One person is in a coma and five others in the hospital after participating in a clinical drug trial in France. Above, French Health Minister Marisol Touraine, Nov. 17, 2015. Reuters/Charles Platiau

One person is in a coma and five others critically ill after participating in a clinical trial in France . The Health Ministry has denied media claims the drug was a cannabis-based painkiller, the BBC reported. Biotrial, a company based in France, had reportedly been carrying out the trial at a clinic in northwest France.

The injured people are being treated at Rennes University Hospital, and the trial has since been suspended and other volunteers recalled. French Health Minister Marisol Touraine called it a "tragic accident" and pledged to get to the bottom of what went wrong while the prosecutor's office in Paris said it opened an investigation. Touraine was expected to travel to Rennes Friday.

The trial was a Phase I clinical trial, which typically means healthy volunteers are given the small doses of a medication to test its safety, not its efficacy. The botched trial had aimed to determine the "safety, tolerance and pharmaceutical properties of the molecule" for healthy people, the Independent reported.

Of the six people injured, one was fully brain dead and the others were in critical neurological condition. When the accident occurred remains unclear, with media reports saying the beginning of the week and the Health Ministry saying Thursday. The medication was an oral one, Touraine said, and the ministry said the testing had been carried out by a private company that was “specialized in carrying out clinical trials,” the Guardian reported.
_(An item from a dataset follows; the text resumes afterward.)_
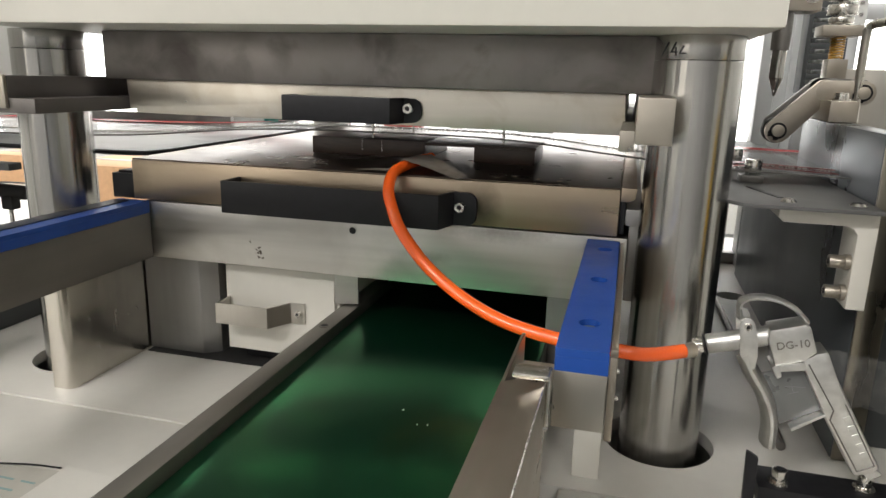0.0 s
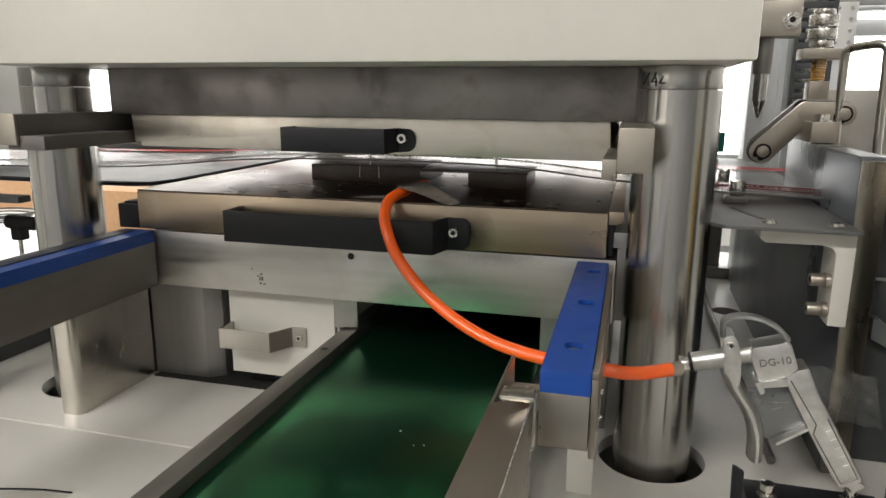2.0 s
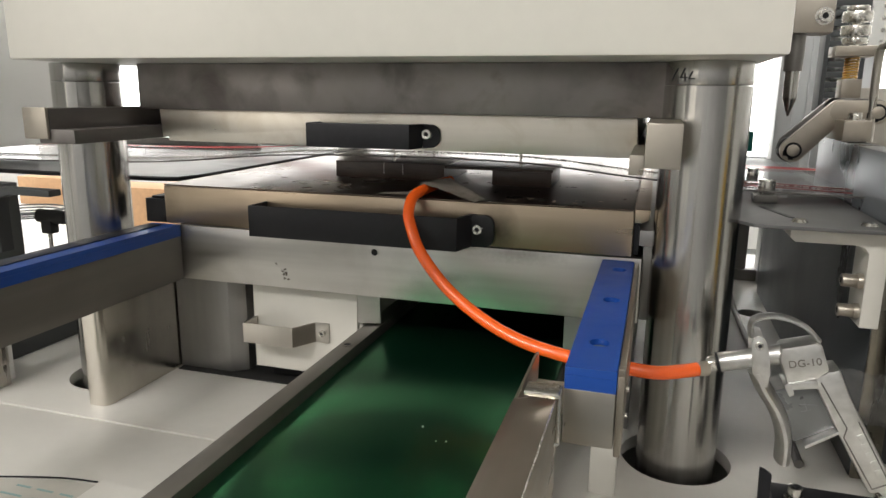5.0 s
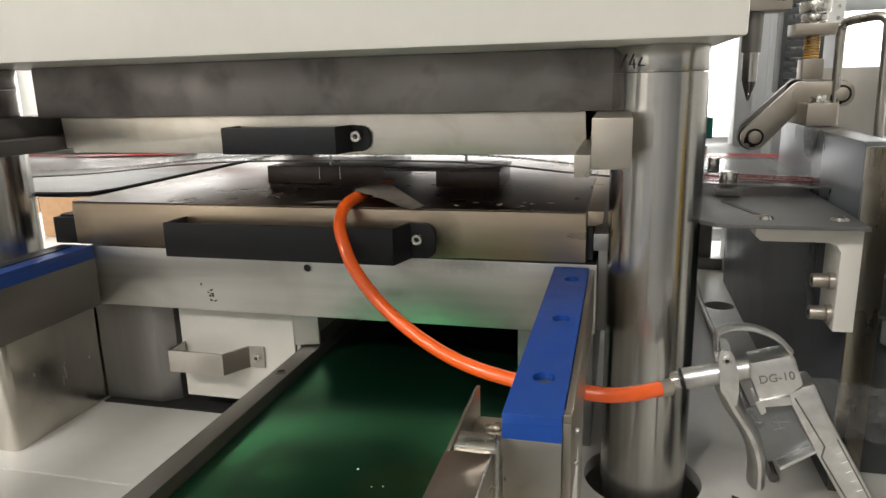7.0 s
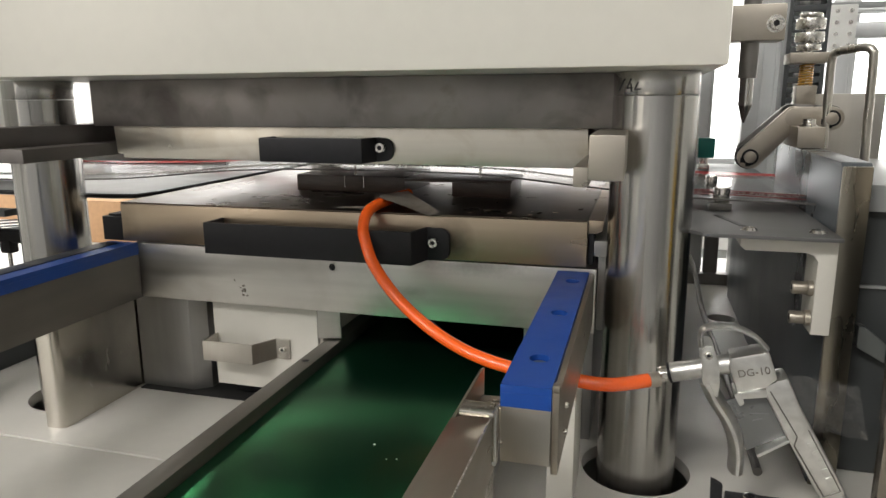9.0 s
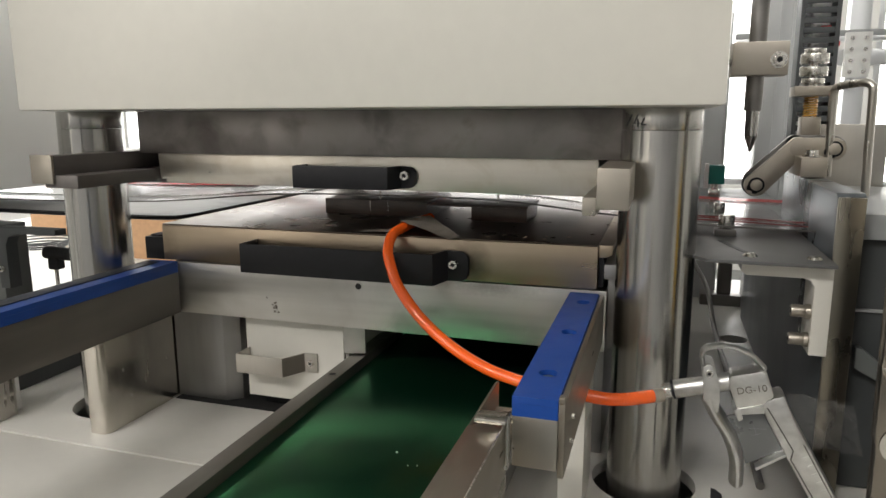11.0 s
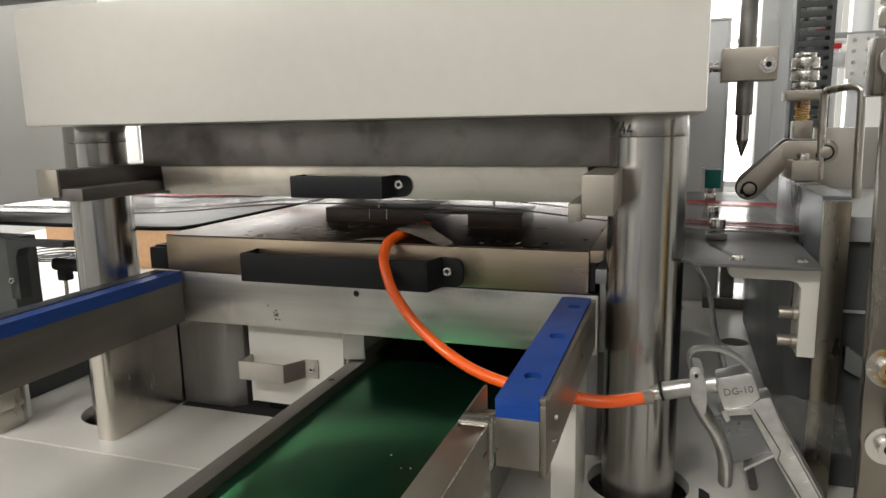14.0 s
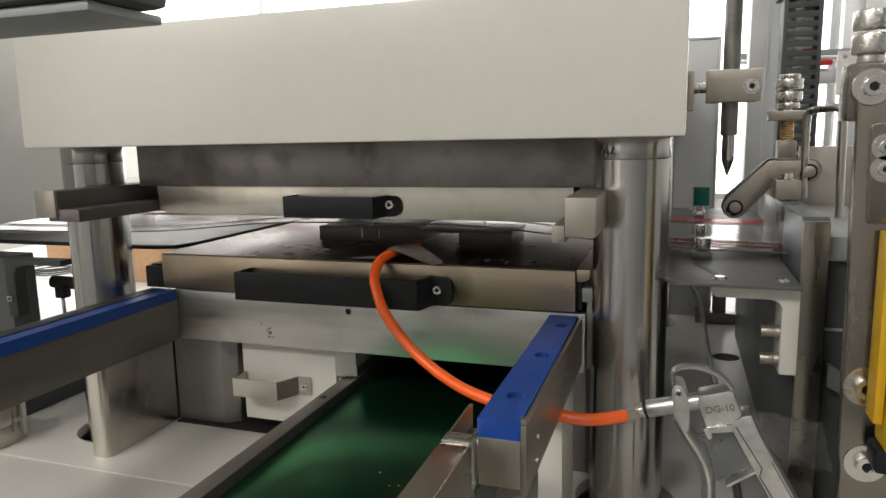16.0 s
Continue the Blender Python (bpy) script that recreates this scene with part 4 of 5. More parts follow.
for i in range(64):
    a, q = i * 0.42, 0.09 + 0.0012 * i
    pts.append((-2.86 + q * math.cos(a), 2.57 + q * math.sin(a), 0.605 + 0.0008 * i))
sweep(bm, pts, 0.004, seg=6, n=2)
part("tube", bm, M_DUCT, coil)

# rear station seen between the dies
rs = thing("rear_station", (-0.35, 1.75, 0.0), "pale grey machine station behind the press with small fittings on top", "machine")
bm = B()
bx(bm, -0.75, 0.05, 1.72, 2.1, 0.0, 1.0395, 0.004)
part("cabinet", bm, M_PANEL, rs)
bm = B()
bx(bm, -0.75, 0.05, 1.66, 2.12, 1.04, 1.052, 0.002)
part("worktop", bm, M_ALU, rs)
for nm, q, m in (("red_block", (-0.60, -0.50, 1.67, 1.70, 1.0522, 1.086), M_RED), ("grey_block", (-0.262, -0.178, 1.67, 1.715, 1.0522, 1.135), M_GREYBOX), ("white_block", (-0.43, -0.40, 1.68, 1.7, 1.0522, 1.078), M_WHITE), ("slotted_strip", (-0.668, -0.645, 1.71, 1.7195, 1.0522, 1.19), M_ALU)):
    bm = B()
    bx(bm, *q, 0.002)
    st = part(nm, bm, m, rs)
    if nm == "slotted_strip":
        for kk in range(6):
            bm = B()
            bx(bm, -0.66, -0.653, 1.7085, 1.7098, 1.06 + kk * 0.022, 1.07 + kk * 0.022, 0.0)
            part("slot", bm, M_BLACK, st)
rv = thing("valve", (-0.64, 1.15, 1.1125), "teal and white valve block on the feed table", "valve")
bm = B()
bx(bm, -0.642, -0.614, 1.145, 1.165, 1.1125, 1.138, 0.001)
part("coil", bm, M_GREEN, rv)
bm = B()
bx(bm, -0.71, -0.6425, 1.145, 1.165, 1.1125, 1.136, 0.001)
part("connector", bm, M_WHITE, rv)
bm = B()
bx(bm, -0.6135, -0.582, 1.145, 1.165, 1.1125, 1.134, 0.001)
part("fitting", bm, M_DARKSTEEL, rv)

# ---------------------------------------------------------------- right hand: feed plate, bracket, toggle clamp
fp = thing("feed_plate", (0.15, 0.8, 1.11), "dark thin feed plate with a slanted slot and screws", "feed plate")
bm = B()
prism(bm, [(0.078, 0.575), (0.088, 0.562), (0.1, 0.56), (0.186, 0.56), (0.186, 1.2), (0.078, 1.2)], "z", 1.1095, 1.1125, 0.0006)
part("plate", bm, M_FEED, fp)
for x, y in ((0.124, 0.584), (0.173, 0.584)):
    bm = B()
    cy(bm, (x, y, 1.1125), (x, y, 1.1147), 0.0062, 0.0045, seg=24)
    part("screw", bm, M_BOLT, fp)
bm = B()
prism(bm, [(0.103, 0.655), (0.108, 0.655), (0.124, 0.6), (0.119, 0.6)], "z", 1.1126, 1.113)
part("slot", bm, M_BLACK, fp)
for x, y, r, k in ((0.1125, 0.69, 0.0075, 0), (0.113, 0.80, 0.006, 1)):
    n = thing("standoff", (x, y, 1.1125), "knurled steel standoff nut on the feed plate", "standoff", "standoffs")
    bm = B()
    bx(bm, x - 0.011, x + 0.009, y - 0.009, y + 0.009, 1.1128, 1.1195, 0.0008)
    part("base", bm, M_DARKSTEEL, n)
    bm = B()
    cy(bm, (x, y, 1.1195), (x, y, 1.1335), r, seg=28, bev=0.001)
    part("knurled_nut", bm, M_BOLT, n)

lb = thing("cream_bracket", (0.15, 0.6, BED), "cream-painted L bracket with two cap screws carrying the feed plate", "bracket")
bm = B()
prism(bm, [(0.117, 1.1092), (0.187, 1.1092), (0.187, 1.032), (0.1735, 1.032), (0.1735, 1.091), (0.1705, 1.0955), (0.165, 1.0975), (0.121, 1.0975), (0.117, 1.101)], "y", 0.576, 0.615, 0.0008)
part("angle", bm, M_CREAM, lb)
for z in (1.068, 1.0435):
    bm = B()
    ring(bm, (0.1734, 0.584, z), (0.1695, 0.584, z), 0.0062, 0.003, seg=28)
    cy(bm, (0.1695, 0.584, z), (0.1585, 0.584, z), 0.0052, seg=28, bev=0.0006)
    s = part("cap_screw", bm, M_LINK, lb)
    bm = B()
    cy(bm, (0.1586, 0.584, z), (0.1583, 0.584, z), 0.0026, seg=6)
    part("socket", bm, M_BLACK, s)

fl = thing("side_plate", (0.2, 0.75, BED), "thick vertical steel side plate with a bright machined front edge", "machine plate")
bm = B()
prism(bm, [(0.6, BED + 0.0002), (0.6, 1.163), (0.605, 1.166), (0.875, 1.166), (0.875, 1.108), (1.2, 1.108), (1.2, BED + 0.0002)], "x", 0.1885, 0.2105, 0.0015)
part("plate", bm, mat("side_plate_steel", (0.115, 0.128, 0.14), 0.33, 0.6, var=0.10, scale=12, stretch=(1, 1, 0.4), stain=0.08, stain_scale=6), fl, "blue-grey polished steel plate")
bm = B()
bx(bm, 0.1888, 0.2102, 0.5965, 0.5998, BED + 0.0002, 1.163, 0.0015)
part("front_edge", bm, M_EDGE, fl, "bright machined front edge")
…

French media reports said the drug was a cannabis-based painkiller, the Independent reported.

Historically, studies have examined whether cannabinoid receptors (cannabinoids are compounds in a resin produced by marijuana) in various parts of the body have a role in relieving pain, and studies on animals have shown that cannabinoids potentially can prevent nerve problems. The idea that marijuana can help relieve pain has been one of the drivers of its legalization for medicinal use in numerous U.S. states, but actual studies testing the efficacy of cannabinoids on pain remain limited. Some research has indicated marijuana is more of a pain distracter than a pain reliever.